Almost all long-term sex involves intentional context-setting. The couples who are still having good sex at year fifteen are not the ones with the most spontaneous desire. They're the ones who learned to make space for desire to arrive — which, for the vast majority of people in long-term relationships, is how desire arrives.
What we're using instead
A few framing changes we're making across the magazine:
- "Spontaneous" and "responsive" desire as distinct, equally legitimate patterns. We'll explain them where relevant. We won't treat one as the normal version.
- "Context-dependent" rather than "low" desire when the issue is that someone needs the right context to access wanting. Most people described as "low desire" are context-dependent, not low.
- "Initiation" and "willingness" as separate concepts from desire. Many couples have low spontaneous initiation but high willingness once contact starts. That's a fine pattern; it isn't a problem.
- "Sustained desire" rather than "natural desire" when we mean the kind that's reliably present in a relationship over time. Sustained desire is what couples actually want — and it's almost always built rather than discovered.
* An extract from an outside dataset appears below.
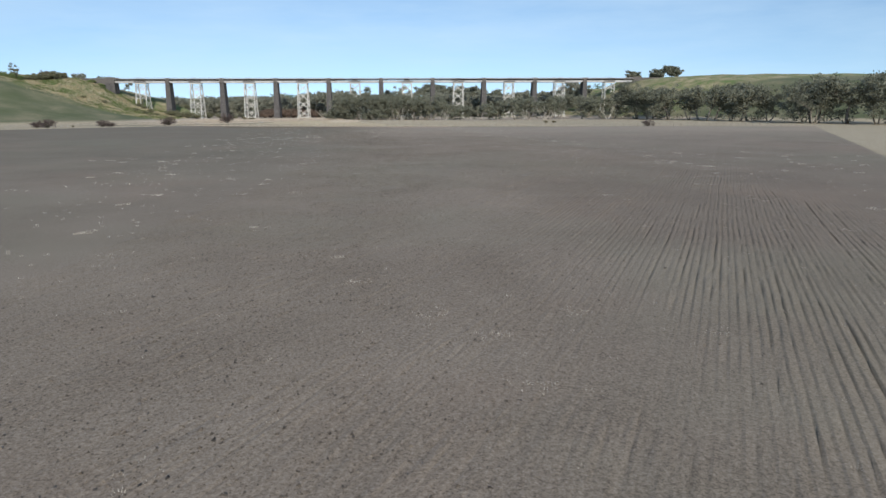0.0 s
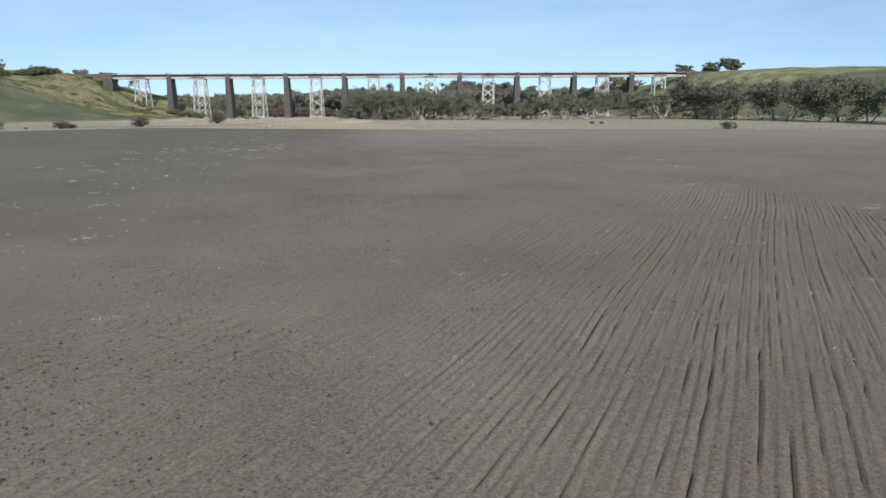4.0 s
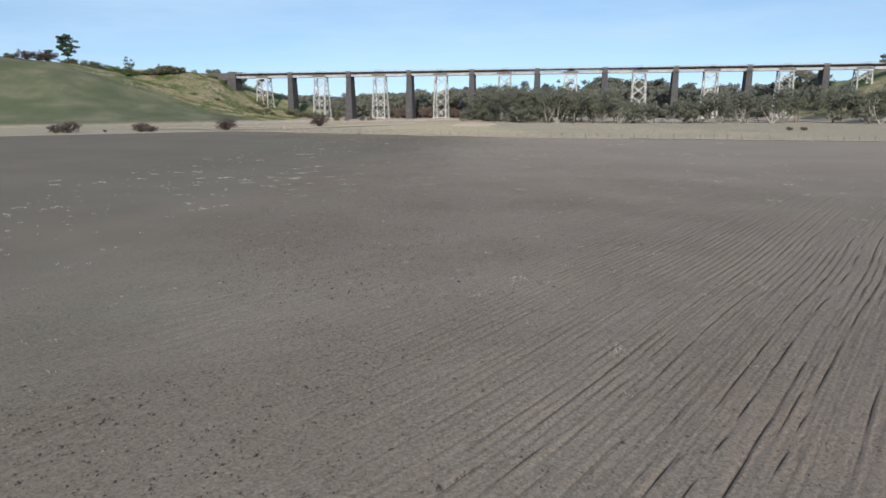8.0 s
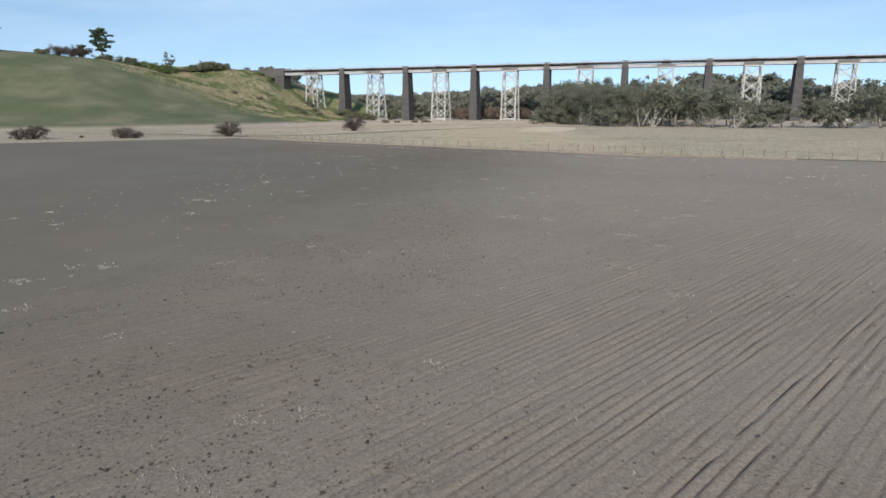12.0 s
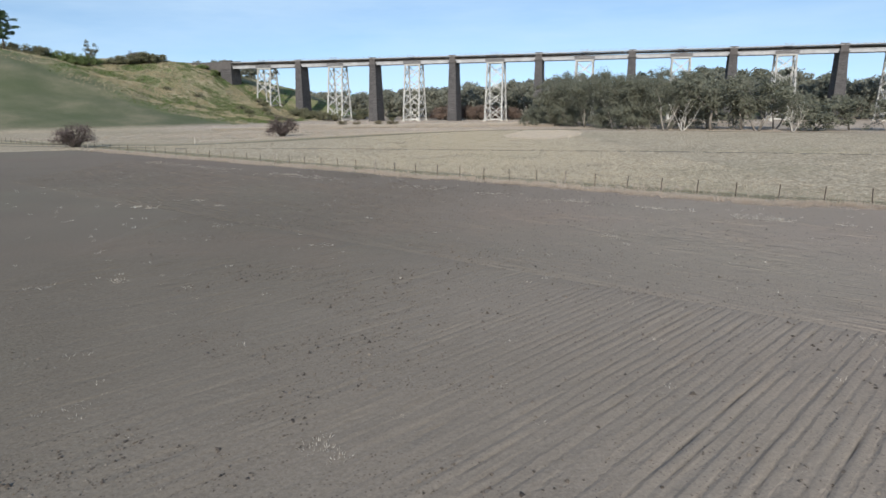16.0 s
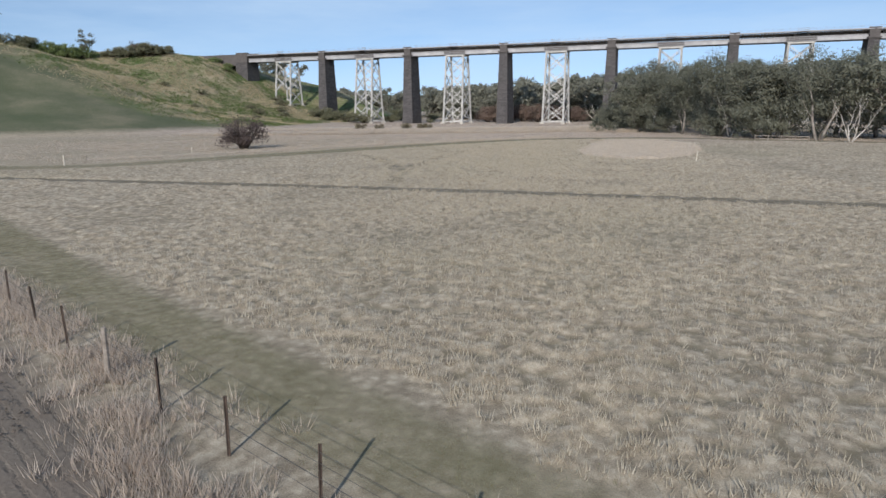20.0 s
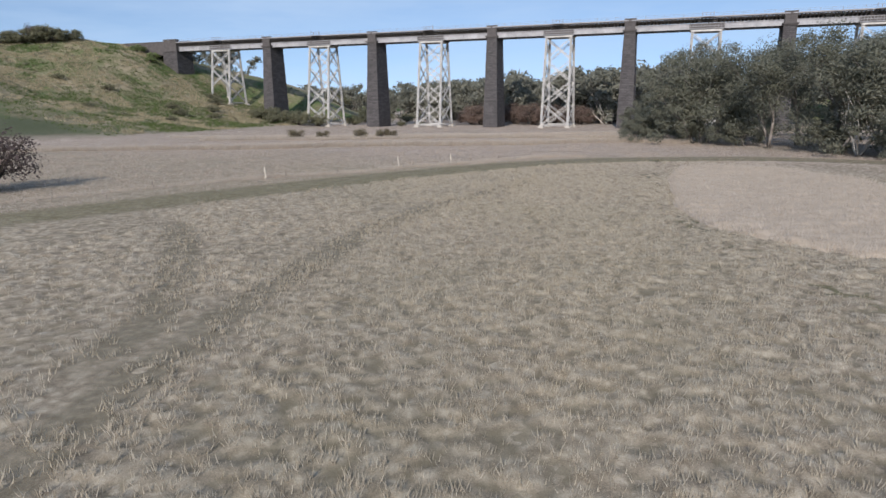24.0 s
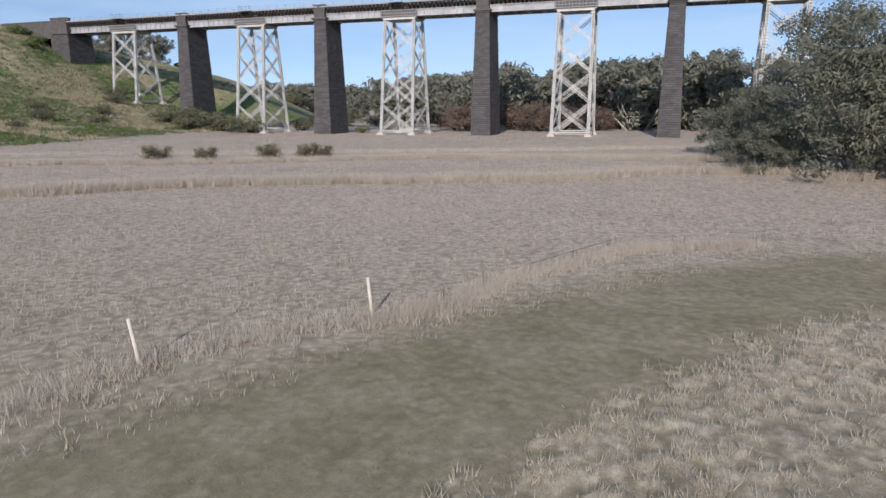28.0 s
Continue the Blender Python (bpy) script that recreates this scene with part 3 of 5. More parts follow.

None of these are perfect. They are more accurate than what we replaced.
What this means for our readers
If you've spent years thinking your desire is broken because it doesn't show up the way the magazines told you it should — that diagnosis was probably based on the wrong framing. Your desire might be perfectly intact and operating in a pattern that the spontaneous-as-natural script doesn't recognise.
The work of accessing your kind of desire is real work, but it's the work of building the conditions, not the work of fixing yourself. Those are different projects. The first is a long-term, satisfying piece of life craft. The second is a chase that won't end.
If you've spent years thinking your partner's desire is broken because it doesn't initiate the way yours does — same reframe. They may not be low. They may be responsive. The route in is different from yours, and learning it is one of the actual skills of long-term partnership.
The thing we're not saying
We are not saying spontaneous desire is fake or unimportant. People who experience it experience real desire and real wanting. We are not saying low libido is never a clinical issue — sometimes it is, and clinical treatment matters. We are not saying that all relationships have equally good sex if they just reframe desire — some relationships have real problems, and the language used to describe desire is not the only variable.
We're saying the word "natural" has been doing harmful work in the framing of desire, and that retiring it lets us write more accurately about what most adults are actually experiencing most of the time.
The closing thought
One of the durable lines of the field, attributed variously to Marta Meana and others over the years, is that desire in long-term relationships is built rather than found. We agree with that. Built things are real. Built things are durable. Built things can be repaired when they break in a way that found things often can't.
If we have one editorial wish for our readers, it's that more of you stop chasing the version of desire you were told was the right one and start building the version that actually works for the relationship and life you have.
That's the project. We're going to write toward it. The "natural" framing was getting in the way.
— The Editorial Team
Books we recommend if you want to read further on this: Emily Nagoski's Come As You Are, Esther Perel's Mating in Captivity, and Lori Brotto's Better Sex Through Mindfulness. We'll be writing more, in plainer language, on what context-dependent desire looks like and how to work with it.